Once you have proved the feasibility of the attack, you should propose some countermeasures addressing the security flaw.

### 5. Tasks

- 1. Validate the behavior of the architecture in order to understand how it works, in particular the timings at the interface. Do this step before and after the synthesis process.
- 2. Clearly identify and describe the protections against fault attacks that are implemented in the architecture. Keep in mind how the DDR template works and that it is applied only to the encryption data path; the key related logic and the controller are not directly affected by the DDR mechanism.

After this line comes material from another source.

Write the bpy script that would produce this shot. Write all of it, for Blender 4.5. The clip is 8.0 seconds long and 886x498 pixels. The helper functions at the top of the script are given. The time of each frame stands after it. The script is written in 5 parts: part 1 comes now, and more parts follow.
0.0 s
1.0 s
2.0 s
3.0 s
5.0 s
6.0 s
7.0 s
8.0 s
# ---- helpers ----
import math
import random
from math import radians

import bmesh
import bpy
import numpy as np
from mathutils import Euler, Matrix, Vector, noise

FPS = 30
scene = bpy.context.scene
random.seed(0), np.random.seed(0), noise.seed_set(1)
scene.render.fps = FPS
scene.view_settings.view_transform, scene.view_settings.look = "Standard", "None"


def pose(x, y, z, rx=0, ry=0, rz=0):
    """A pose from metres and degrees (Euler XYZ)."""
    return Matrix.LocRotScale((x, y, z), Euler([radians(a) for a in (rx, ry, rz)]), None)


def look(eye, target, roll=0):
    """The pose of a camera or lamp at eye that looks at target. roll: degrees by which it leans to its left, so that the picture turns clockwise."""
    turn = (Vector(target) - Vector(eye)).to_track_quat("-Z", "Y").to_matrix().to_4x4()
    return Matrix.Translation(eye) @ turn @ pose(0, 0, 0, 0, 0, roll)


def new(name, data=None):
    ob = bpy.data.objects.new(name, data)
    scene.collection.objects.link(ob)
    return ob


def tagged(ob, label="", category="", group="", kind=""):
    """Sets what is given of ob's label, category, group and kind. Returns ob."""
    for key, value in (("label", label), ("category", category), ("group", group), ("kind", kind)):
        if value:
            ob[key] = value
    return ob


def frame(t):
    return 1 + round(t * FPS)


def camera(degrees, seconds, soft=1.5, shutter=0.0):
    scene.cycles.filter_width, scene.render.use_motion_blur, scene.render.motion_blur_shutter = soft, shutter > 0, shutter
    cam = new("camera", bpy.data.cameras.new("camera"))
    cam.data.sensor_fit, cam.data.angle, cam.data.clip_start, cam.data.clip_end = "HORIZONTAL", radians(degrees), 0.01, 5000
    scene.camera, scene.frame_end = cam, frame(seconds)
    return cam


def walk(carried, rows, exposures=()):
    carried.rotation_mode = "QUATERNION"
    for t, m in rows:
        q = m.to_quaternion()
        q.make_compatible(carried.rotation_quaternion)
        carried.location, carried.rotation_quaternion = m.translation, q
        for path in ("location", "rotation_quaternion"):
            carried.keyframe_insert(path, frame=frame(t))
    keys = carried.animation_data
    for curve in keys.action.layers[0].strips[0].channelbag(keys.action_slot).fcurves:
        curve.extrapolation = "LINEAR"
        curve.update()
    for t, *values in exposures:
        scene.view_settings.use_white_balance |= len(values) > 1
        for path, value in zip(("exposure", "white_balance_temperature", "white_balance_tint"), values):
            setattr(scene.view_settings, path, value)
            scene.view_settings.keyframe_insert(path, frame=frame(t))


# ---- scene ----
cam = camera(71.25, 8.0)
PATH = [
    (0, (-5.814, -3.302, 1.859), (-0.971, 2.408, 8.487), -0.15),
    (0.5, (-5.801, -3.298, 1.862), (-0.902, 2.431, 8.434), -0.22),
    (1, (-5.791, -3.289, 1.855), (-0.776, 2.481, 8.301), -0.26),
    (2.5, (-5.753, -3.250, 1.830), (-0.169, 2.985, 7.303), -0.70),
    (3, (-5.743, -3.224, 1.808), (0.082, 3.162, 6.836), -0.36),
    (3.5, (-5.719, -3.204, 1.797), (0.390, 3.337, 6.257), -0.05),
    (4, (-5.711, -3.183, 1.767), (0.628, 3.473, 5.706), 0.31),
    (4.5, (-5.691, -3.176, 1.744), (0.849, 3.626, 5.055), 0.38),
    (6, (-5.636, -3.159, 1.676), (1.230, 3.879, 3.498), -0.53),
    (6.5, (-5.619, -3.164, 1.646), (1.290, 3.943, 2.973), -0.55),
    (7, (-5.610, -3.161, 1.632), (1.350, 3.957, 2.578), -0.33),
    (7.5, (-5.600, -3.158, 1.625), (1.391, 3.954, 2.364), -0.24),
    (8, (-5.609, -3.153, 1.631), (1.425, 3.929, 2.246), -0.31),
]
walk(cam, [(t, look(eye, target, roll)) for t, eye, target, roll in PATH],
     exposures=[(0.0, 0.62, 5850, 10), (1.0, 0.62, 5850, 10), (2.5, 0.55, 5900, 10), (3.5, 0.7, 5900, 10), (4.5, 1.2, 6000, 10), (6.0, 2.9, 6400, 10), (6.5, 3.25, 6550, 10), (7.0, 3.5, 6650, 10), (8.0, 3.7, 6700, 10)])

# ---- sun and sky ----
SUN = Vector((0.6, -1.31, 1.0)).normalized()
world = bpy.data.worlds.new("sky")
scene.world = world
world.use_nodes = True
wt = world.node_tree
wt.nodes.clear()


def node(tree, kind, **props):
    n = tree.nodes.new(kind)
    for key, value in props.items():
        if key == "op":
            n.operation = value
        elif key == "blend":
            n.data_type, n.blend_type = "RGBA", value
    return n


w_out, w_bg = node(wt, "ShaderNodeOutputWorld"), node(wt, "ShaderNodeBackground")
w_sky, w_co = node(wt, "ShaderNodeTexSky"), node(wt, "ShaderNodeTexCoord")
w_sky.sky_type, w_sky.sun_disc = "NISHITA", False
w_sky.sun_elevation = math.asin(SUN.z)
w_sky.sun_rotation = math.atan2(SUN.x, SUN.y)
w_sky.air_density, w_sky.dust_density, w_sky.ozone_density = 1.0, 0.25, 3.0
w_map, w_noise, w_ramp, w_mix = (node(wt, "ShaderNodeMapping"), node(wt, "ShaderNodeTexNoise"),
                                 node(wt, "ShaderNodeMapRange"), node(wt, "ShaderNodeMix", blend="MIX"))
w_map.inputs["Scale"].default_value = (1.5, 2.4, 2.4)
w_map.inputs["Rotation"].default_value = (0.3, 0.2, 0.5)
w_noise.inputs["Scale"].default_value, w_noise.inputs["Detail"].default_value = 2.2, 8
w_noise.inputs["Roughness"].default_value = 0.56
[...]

- 3. Highlight the weaknesses and describe how they might be exploited: use a fault model as much realistic as possible. For instance, propose attacks that do not rely on the injection of a particular value (but if you find them, they are still worth being mentioned!)
- 4. Implement the attack by modifying the VHDL code in order to emulate the fault; validate the attack by using simulations before and after synthesis with Xilinx ISE.
- 5. Embed the cryptographic core in a design developed with the Xilinx EDK tool. Write a simple program that uses your new IP and verify that everything works as expected.
- 6. Choose one or a few attacks and implement them: replace the architecture embedded in EDK with the faulted one in order to emulate the attack and validate with simulations.
- 7. Implement the system on the programmable board!